We’re pretty excited about our take on an iconic Italian dish. In our version, we pair sweet, juicy scallops with a hearty, homemade classic marinara sauce to create a dish that’s perfect for chillier winter nights—and casual get-togethers with friends.

Prep and Cooking Time Medium
Recipe Difficulty Medium


  • 12 oz. rotini
  • 8 oz. bay scallops
  • fresh basil leaves
  • parmesan cheese
  • salt
  • 3 tsp olive oil
  • 2 garlic cloves, smashed
  • 1/2 tsp basil
  • 1/4 tsp oregano
  • 1/2 tsp crushed red pepper
  • 1 16 oz can crushed tomatoes
  • green pepper, diced
  • sea salt & ground pepper


  1. Heat olive oil in a saucepan over medium heat.
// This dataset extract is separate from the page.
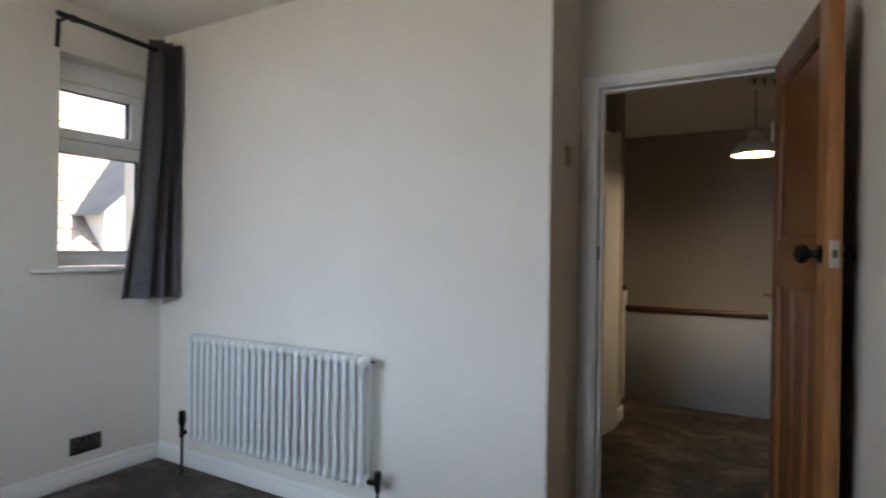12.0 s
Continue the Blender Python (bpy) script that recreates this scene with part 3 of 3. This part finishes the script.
pl = thing("pendant_lamp", "lit metal dome pendant lamp hanging over the landing", "pendant lamp", at=(lx, ly, lz))
part("shade", bm_lathe(bmesh.new(), [(0.148, 0.0), (0.151, 0.004), (0.146, 0.022), (0.128, 0.052), (0.098, 0.082), (0.062, 0.105), (0.05, 0.115), (0.046, 0.165), (0.030, 0.182), (0.0265, 0.182), (0.042, 0.162), (0.046, 0.112), (0.058, 0.102), (0.095, 0.079), (0.125, 0.049), (0.143, 0.02), (0.148, 0.0)], n=48), M_SHADE, pl)
part("diffuser", bm_lathe(bmesh.new(), [(0.0005, 0.030), (0.10, 0.030), (0.131, 0.034), (0.131, 0.038), (0.0005, 0.038)], n=40), M_BULB, pl, "glowing warm white diffuser")
part("shade_cap", tube((0, 0, 0.172), (0, 0, 0.19), 0.03, 20, 0.016), M_SHADE, pl)
part("cord", tube((0, 0, 0.18), (0, 0, 0.47), 0.004, 8), M_BLACK, pl)
part("ceiling_rose", bm_lathe(bmesh.new(), [(0.0005, 0.455), (0.03, 0.455), (0.05, 0.48), (0.05, 0.498), (0.0005, 0.498)], n=28), M_UPVC, pl)
for k in range(3):
    part("ceiling_bracket", box(0.0 - k * 0.06, 0.018 - k * 0.06, -0.02 - k * 0.03, 0.10 - k * 0.03, 0.478, 0.499, 0.004), M_NICKEL, pl)
sm = thing("smoke_alarm", "round white smoke alarm on the landing ceiling", "smoke alarm", at=(-2.62, -4.6, 2.40))
part("body", bm_lathe(bmesh.new(), [(0.0005, -0.035), (0.035, -0.035), (0.05, -0.025), (0.055, -0.002), (0.0005, -0.002)], n=28), M_UPVC, sm)

# ---- outside ----
gm = bmesh.new()
bmesh.ops.create_grid(gm, x_segments=2, y_segments=2, size=400)
gr = struct("ground", gm, M_GRASS, "grass and gardens around the house", "ground")
gr.location = (0, 0, -2.75)


def neighbour_house():
    """A house across the side garden: sunlit tiled roof, a gabled wing with white render."""
    h = thing("neighbour_house", "rendered neighbouring house with sunlit tiled roof", "house", at=(0, 0, 0))
    x0, z0, x1, z1, ya, yb = 6.3, 0.15, 10.6, 4.5, -14.0, -2.5
    part("wall", box(x0 + 0.35, 14.5, ya + 0.3, yb - 0.3, -2.75, 0.42), M_RENDER, h)
    n = 17
    run = Vector((x1 - x0, 0, z1 - z0))
    ln = run.length
    pitch_deg = math.degrees(math.atan2(z1 - z0, x1 - x0))
    bm = bmesh.new()
    vs = [bm.verts.new(p) for p in ((x0 + 0.05, ya, z0), (x1, ya, z1 - 0.05), (x1, yb, z1 - 0.05), (x0 + 0.05, yb, z0), (x1 + (x1 - x0), ya, z0), (x1 + (x1 - x0), yb, z0))]
    bm.faces.new((vs[0], vs[1], vs[2], vs[3]))
    bm.faces.new((vs[1], vs[4], vs[5], vs[2]))
    bm.faces.new((vs[0], vs[4], vs[1]))
    bm.faces.new((vs[3], vs[2], vs[5]))
    bm.faces.new((vs[0], vs[3], vs[5], vs[4]))
    roof = part("roof", bm, M_TILE, h)
    part("ridge", tube((x1, ya, z1), (x1, yb, z1), 0.12, 12), M_TILE, roof)
    gauge, tw = ln / n, 0.30
    me = None
    rest = bmesh.new()
    for r in range(n):
        base = Vector((x0, 0, z0)) + run * (r / n)
        k = 0
        y = ya
        while y < yb - 0.01:
            m = Matrix.Translation((base.x, y + tw / 2, base.z + 0.03)) @ Matrix.Rotation(radians(-pitch_deg + 3.2), 4, "Y")
            if -10.2 < y < -5.1:
                if me is None:
                    t = box(0, gauge + 0.06, -tw / 2 + 0.004, tw / 2 - 0.004, 0, 0.045)
                    o = part("roof_tile", t, M_TILE, roof)
                    me = o.data
                else:
                    o = new("roof_tile", me)
                    o.parent = roof
                o.matrix_basis = m
            else:
                rr = bmesh.ops.create_cube(rest, size=1)
                for v in rr["verts"]:
                    v.co = m @ Vector(((v.co.x + 0.5) * (gauge + 0.06), v.co.y * (tw - 0.008), (v.co.z + 0.5) * 0.045))
            y += tw
    tagged(part("far_roof_tiles", rest, M_TILE, roof), kind="stuff")
    # gabled wing towards the side garden; its grey slopes paint in the roof's shade
    wy, wz, half, rise = -7.65, 3.05, 1.25, 1.15
    wx0, wx1 = 6.9, 9.3
    bm = bmesh.new()
    lo = -2.75
    a = [bm.verts.new(p) for p in ((wx0 + 0.2, wy - half, lo), (wx0 + 0.2, wy + half, lo), (wx0 + 0.2, wy + half, wz - rise), (wx0 + 0.2, wy, wz - 0.06), (wx0 + 0.2, wy - half, wz - rise))]
    bm.faces.new(a)
    e = bmesh.ops.extrude_face_region(bm, geom=list(bm.faces))
    bmesh.ops.translate(bm, vec=(wx1 - wx0, 0, 0), verts=[v for v in e["geom"] if isinstance(v, bmesh.types.BMVert)])
    part("gable_wall", bm, M_RENDER, h, "white rendered gable wall")
    for s_ in (1, -1):
        bm = bmesh.new()
        p = [Vector((wx0, wy, wz)), Vector((wx1, wy, wz)), Vector((wx1, wy + s_ * (half + 0.2), wz - rise * 1.16)), Vector((wx0, wy + s_ * (half + 0.2), wz - rise * 1.16))]
        f = bm.faces.new([bm.verts.new(q) for q in p])
        bmesh.ops.solidify(bm, geom=[f], thickness=0.09)
        part("wing_roof", bm, M_GREYROOF, h, "wing roof slope with its shade put in as grey")
    return h


neighbour_house()
cs = thing("ceiling_fitting", "small round bronze fitting fixed to the ceiling", "ceiling fitting", at=(-0.275, -1.245, H))
part("base", bm_lathe(bmesh.new(), [(0.0005, -0.0005), (0.030, -0.0005), (0.030, -0.008), (0.0005, -0.008)], n=28), M_BRONZE, cs)
part("body", bm_lathe(bmesh.new(), [(0.0005, -0.008), (0.026, -0.008), (0.033, -0.014), (0.034, -0.040), (0.030, -0.056), (0.022, -0.060), (0.0005, -0.060)], n=28), M_BRONZE, cs)
bx, by = -1.64, -1.165
bp = thing("pendant_bulb", "lit bare bulb on a short white pendant flex", "pendant light", at=(bx, by, H))
part("ceiling_rose", bm_lathe(bmesh.new(), [(0.0005, -0.028), (0.024, -0.028), (0.044, -0.016), (0.048, -0.0005), (0.0005, -0.0005)], n=28), M_UPVC, bp)
part("flex", tube((0, 0, -0.11), (0, 0, -0.02), 0.0035, 8), M_UPVC, bp)
part("lampholder", bm_lathe(bmesh.new(), [(0.006, -0.095), (0.014, -0.10), (0.018, -0.115), (0.019, -0.148), (0.0005, -0.148)], n=20), M_UPVC, bp)
part("bulb", bm_lathe(bmesh.new(), [(0.013, -0.145), (0.016, -0.155), (0.027, -0.180), (0.030, -0.200), (0.026, -0.220), (0.015, -0.233), (0.0005, -0.237)], n=24), M_WARMBULB, bp, "glowing warm white bulb")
Add garlic and green pepper and sauté for 2-3 minutes. Add crushed tomatoes, basil, oregano, crushed red pepper, and salt and pepper. Bring the sauce to a boil, then stir and reduce the heat to medium low; simmer 20 minutes.
  2. Bring a large pot of salted water to a boil. Add the pasta and cook on the box as directed.
  3. Increase the heat of the sauce to medium high, add the scallops and cook, stirring occasionally, until opaque, about 5 minutes.
  4. Drain the pasta and add to the skillet with the sauce; toss. Top with parmesan cheese and fresh basil. Serve.

    Makes: 4-6 servings.

Did you know?

Scallops become rubbery when they’re overcooked, so resist the temptation to cook them for longer than a recipe recommends. When adding them to a pasta sauce, be sure to keep your sauce on medium heat, and stir gently until the scallops are just cooked through.